***** Collected material *****

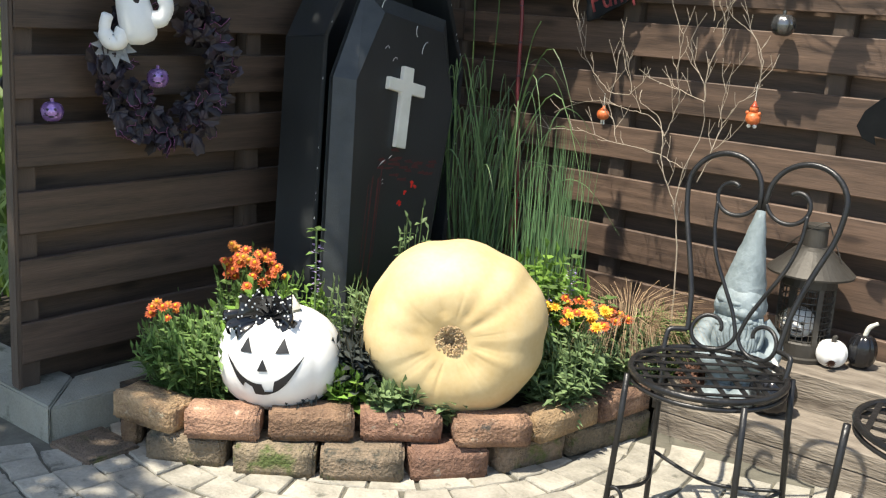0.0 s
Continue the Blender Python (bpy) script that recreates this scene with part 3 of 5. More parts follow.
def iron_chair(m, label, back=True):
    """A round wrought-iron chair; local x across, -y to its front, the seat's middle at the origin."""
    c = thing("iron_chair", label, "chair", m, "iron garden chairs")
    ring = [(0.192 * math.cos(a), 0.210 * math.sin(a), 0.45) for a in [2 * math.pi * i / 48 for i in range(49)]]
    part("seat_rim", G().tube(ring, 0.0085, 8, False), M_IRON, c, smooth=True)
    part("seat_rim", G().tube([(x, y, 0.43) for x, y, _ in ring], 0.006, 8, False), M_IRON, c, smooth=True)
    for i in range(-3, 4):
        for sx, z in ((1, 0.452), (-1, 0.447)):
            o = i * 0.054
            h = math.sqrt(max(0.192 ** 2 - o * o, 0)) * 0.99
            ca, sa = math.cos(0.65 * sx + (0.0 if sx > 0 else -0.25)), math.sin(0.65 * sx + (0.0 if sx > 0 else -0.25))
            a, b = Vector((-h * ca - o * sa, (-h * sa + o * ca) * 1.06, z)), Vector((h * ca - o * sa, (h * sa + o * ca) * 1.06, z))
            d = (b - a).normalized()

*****

[Problem requirements] Exclude the images and reproduce the remaining data exactly.

[Solution]
0.0 s
Continue the Blender Python (bpy) script that recreates this scene with part 3 of 5. More parts follow.
def iron_chair(m, label, back=True):
    """A round wrought-iron chair; local x across, -y to its front, the seat's middle at the origin."""
    c = thing("iron_chair", label, "chair", m, "iron garden chairs")
    ring = [(0.192 * math.cos(a), 0.210 * math.sin(a), 0.45) for a in [2 * math.pi * i / 48 for i in range(49)]]
    part("seat_rim", G().tube(ring, 0.0085, 8, False), M_IRON, c, smooth=True)
    part("seat_rim", G().tube([(x, y, 0.43) for x, y, _ in ring], 0.006, 8, False), M_IRON, c, smooth=True)
    for i in range(-3, 4):
        for sx, z in ((1, 0.452), (-1, 0.447)):
            o = i * 0.054
            h = math.sqrt(max(0.192 ** 2 - o * o, 0)) * 0.99
            ca, sa = math.cos(0.65 * sx + (0.0 if sx > 0 else -0.25)), math.sin(0.65 * sx + (0.0 if sx > 0 else -0.25))
            a, b = Vector((-h * ca - o * sa, (-h * sa + o * ca) * 1.06, z)), Vector((h * ca - o * sa, (h * sa + o * ca) * 1.06, z))
            d = (b - a).normalized()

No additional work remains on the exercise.